§ DATASET EXCERPT
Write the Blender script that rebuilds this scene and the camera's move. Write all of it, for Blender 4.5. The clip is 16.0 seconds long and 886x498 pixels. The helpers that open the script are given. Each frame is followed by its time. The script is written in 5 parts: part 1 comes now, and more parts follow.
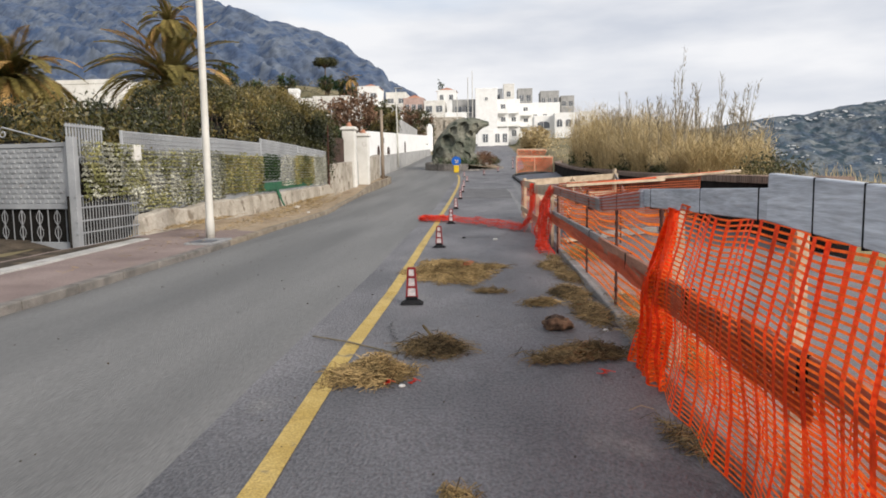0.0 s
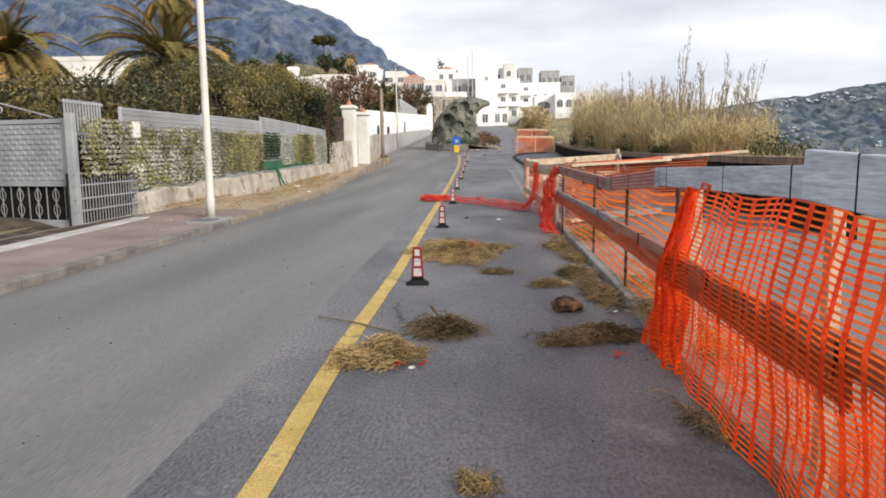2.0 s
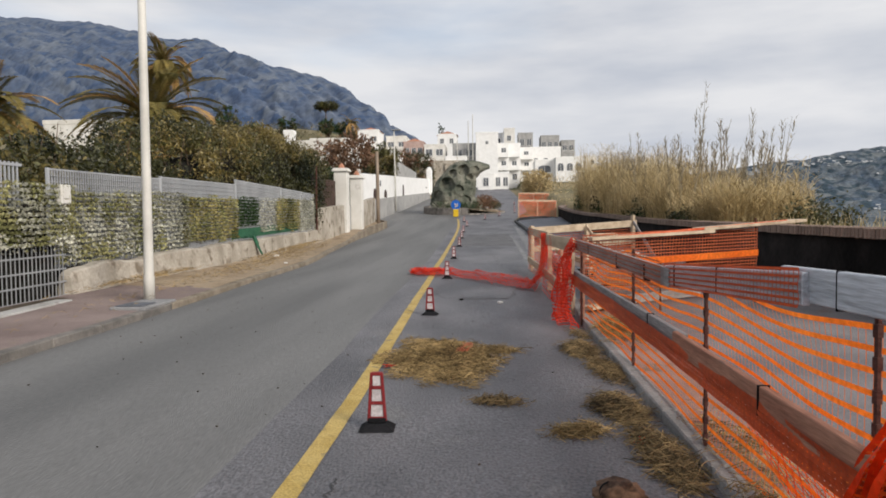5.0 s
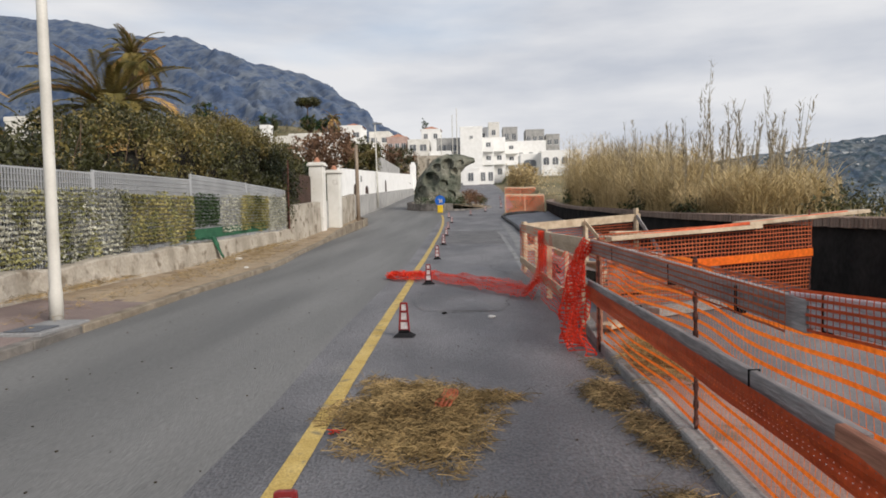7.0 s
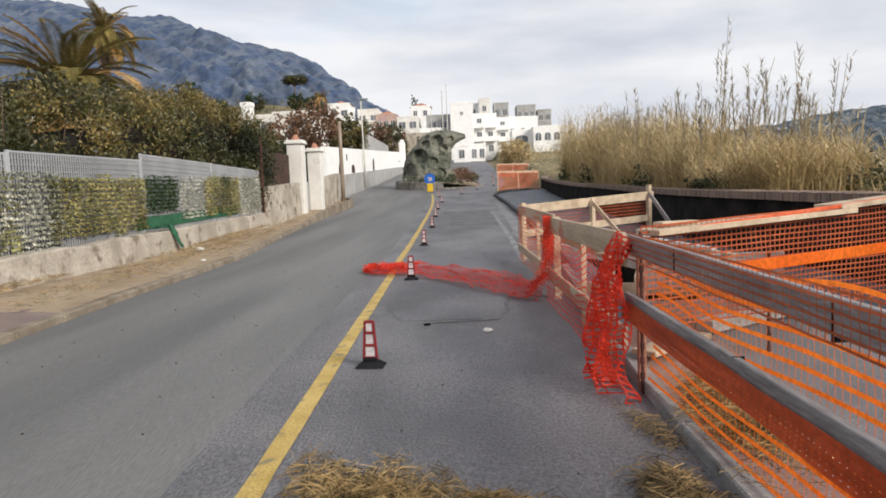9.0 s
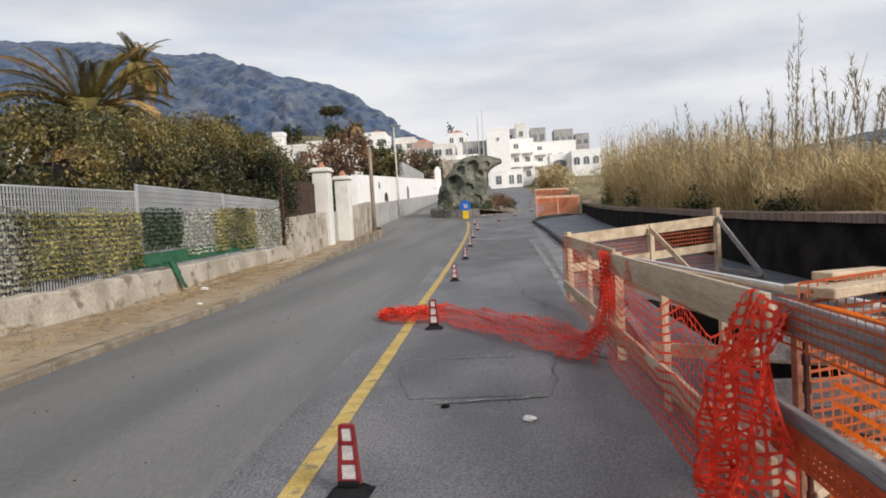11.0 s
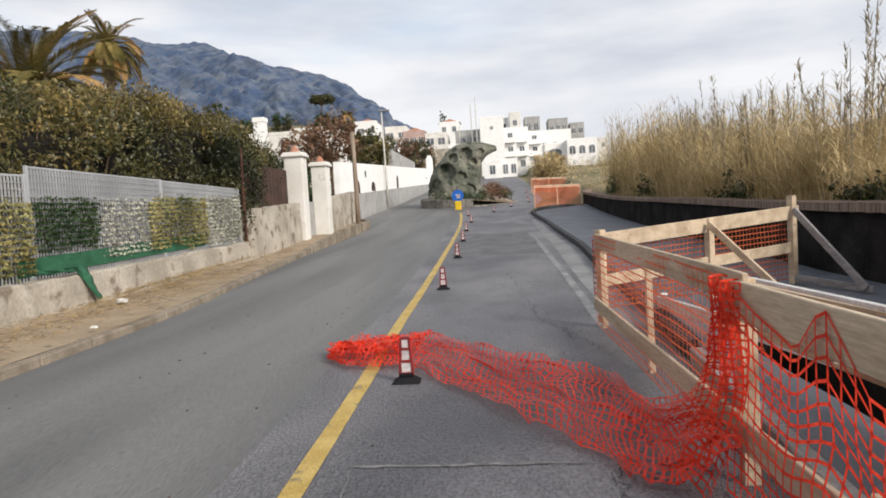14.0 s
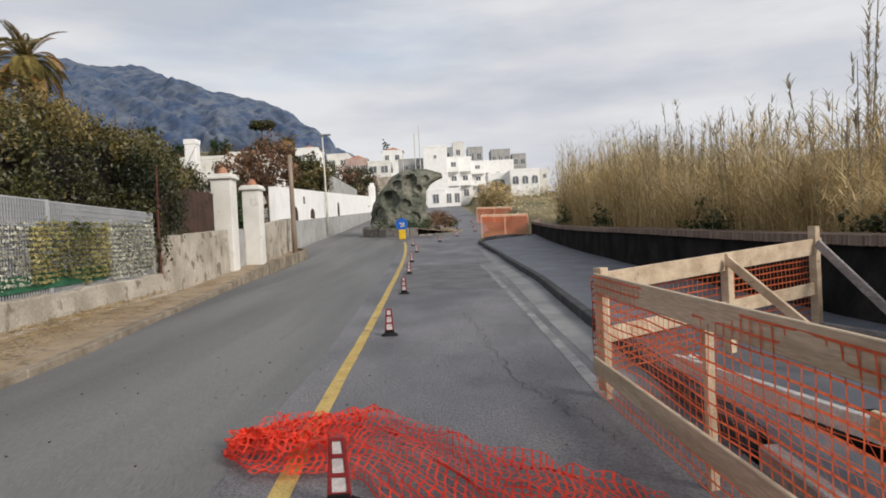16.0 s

§ EXERCISE AIM
Your copy of the data above should match it exactly, except that pictures are left out.

§ WRITTEN RESPONSE
Write the Blender script that rebuilds this scene and the camera's move. Write all of it, for Blender 4.5. The clip is 16.0 seconds long and 886x498 pixels. The helpers that open the script are given. Each frame is followed by its time. The script is written in 5 parts: part 1 comes now, and more parts follow.
0.0 s
2.0 s
5.0 s
7.0 s
9.0 s
11.0 s
14.0 s
16.0 s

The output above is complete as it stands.